Production and initial structural characterization of the TM4TM5 helix‐loop‐helix domain of the translocator protein

Abstract

Mainly present in the mitochondria, the translocator protein, TSPO, previously known as the peripheral benzodiazepine receptor, is a small essential membrane protein, involved in the translocation of cholesterol across mitochondrial membranes, a rate determining step in steroids biosynthesis. We previously reported the structure of five fragments encompassing the five putative transmembrane helices and showed that each of these fragments constitutes an autonomous folding unit. To further characterize the structural determinants responsible for helix-helix association of this membrane protein, we now investigate the folding of double transmembrane domains in various detergent micelles. Herein, we present the successful biosynthesis of a double transmembrane domain encompassing the last two C-terminal helices (TM4TM5).
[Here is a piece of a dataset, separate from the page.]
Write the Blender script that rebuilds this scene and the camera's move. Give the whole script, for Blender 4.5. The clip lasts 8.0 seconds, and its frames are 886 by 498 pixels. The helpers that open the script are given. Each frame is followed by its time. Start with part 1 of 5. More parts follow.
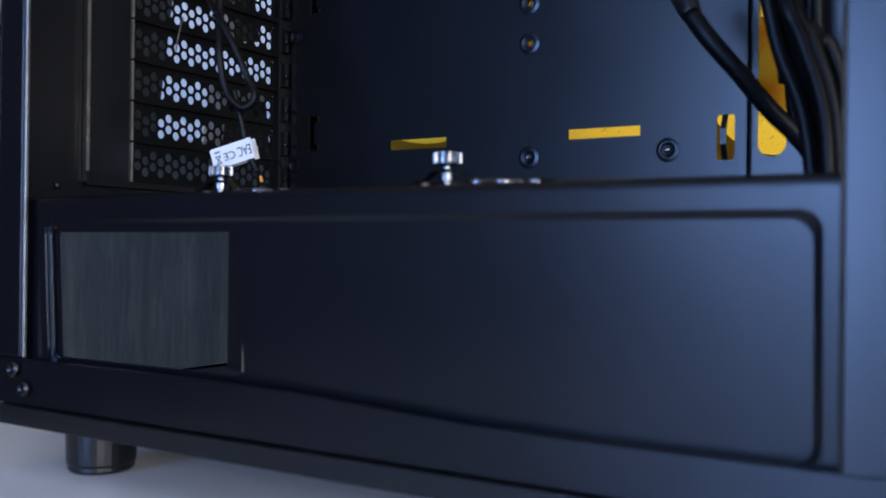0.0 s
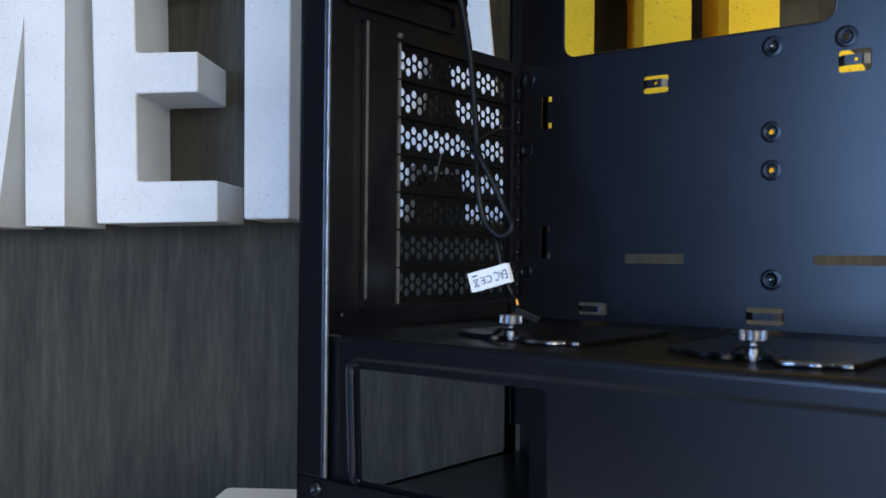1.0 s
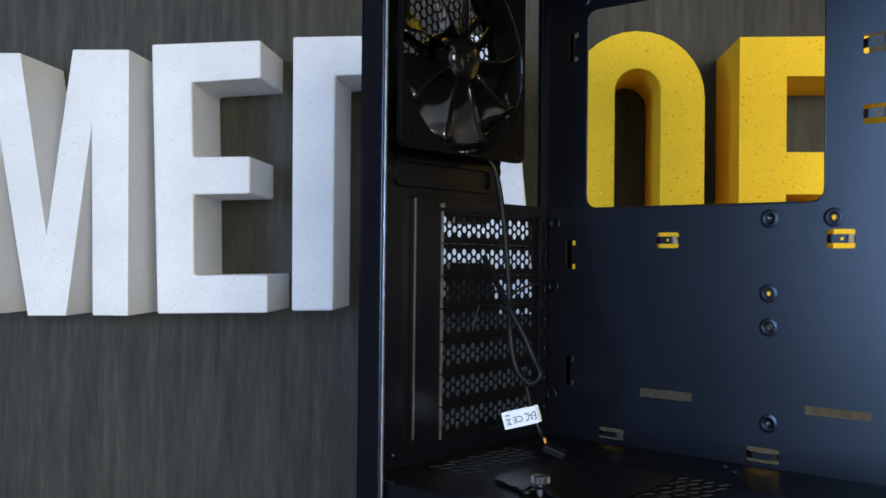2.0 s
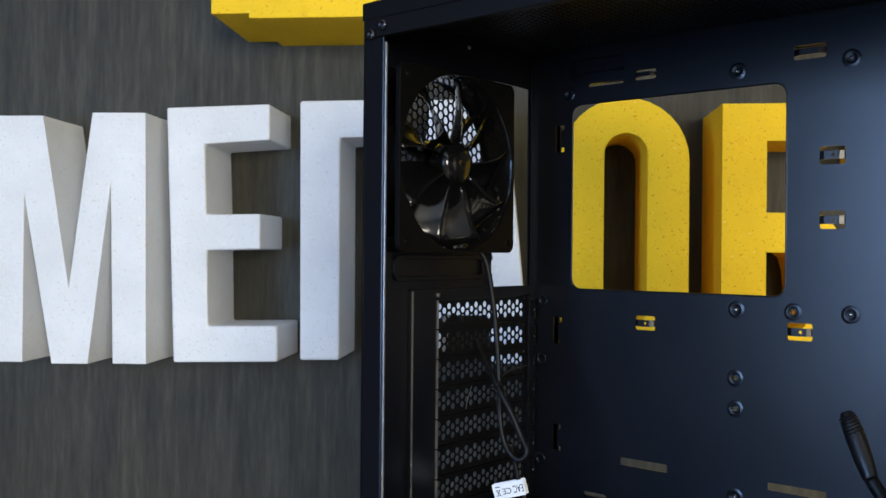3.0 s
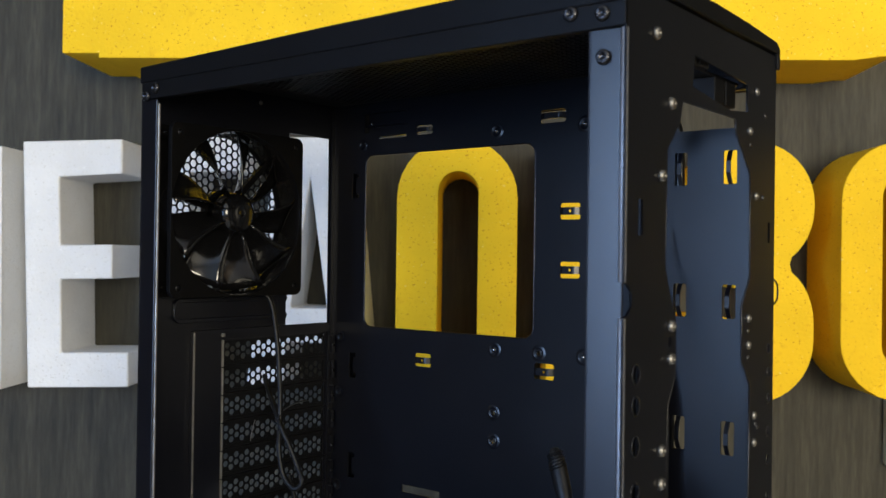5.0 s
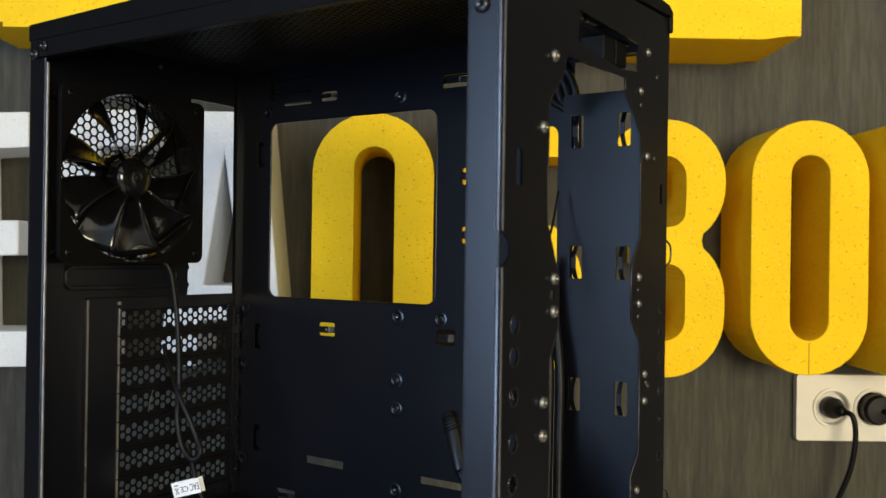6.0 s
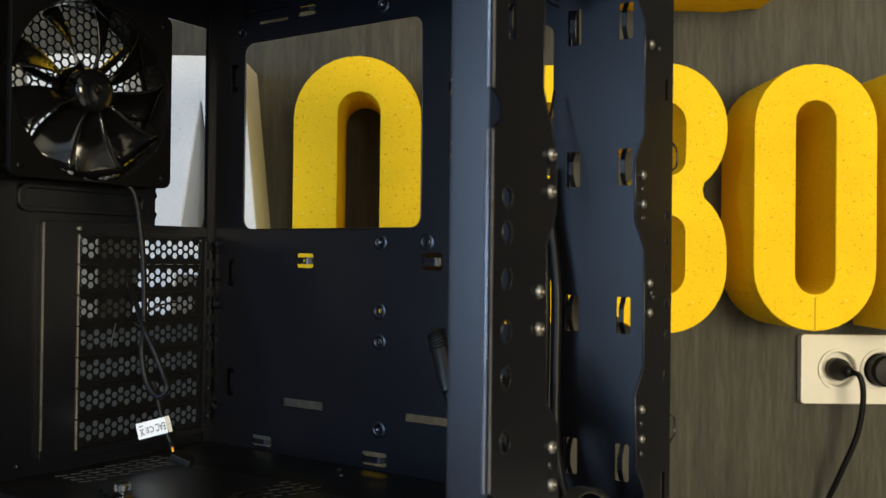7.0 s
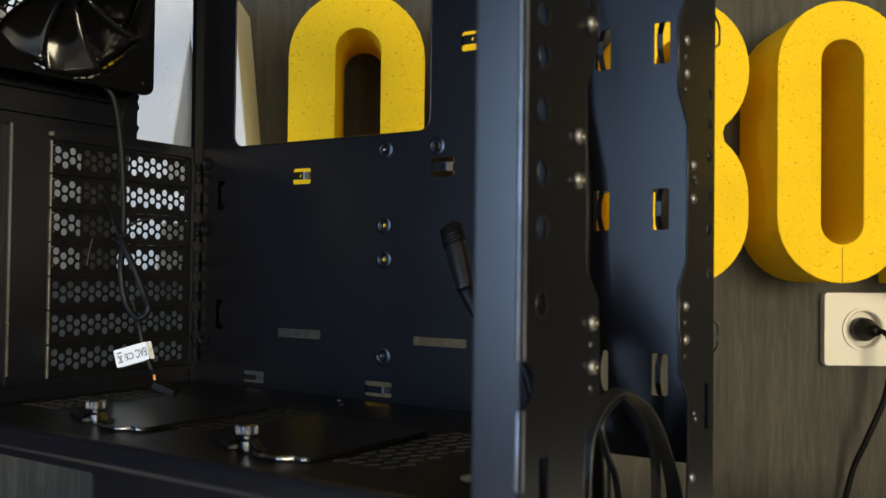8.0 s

For optimal production of this domain in Escherichia coli, the evaluation of various peptide constructs, including TM4TM5 fused to different purification tags or to solubilizing proteins, was necessary. The protocol of production of TM4TM5 with more than 95% purity is reported. This domain was further characterized using circular dichroism and solution state NMR. Far-UV circular dichroism studies indicate that the secondary structure of TM4TM5 is highly helical when solubilized in various detergent micelles including n-dodecyl-β-d-maltoside, n-octyl-β-d-glucoside, n-dodecylphosphocholine, 1,2-dihexanoyl-sn-glycero-3-phosphocholine (DHPC), and 1-palmitoyl-2-hydroxy-sn-glycero-3-phospho-(1'-rac-glycerol). In addition, the solubilization conditions of the domain were optimized for NMR experiments, and preliminary analysis indicates that TM4TM5 adopts a stable tertiary fold within the TM4TM5-DHPC complex.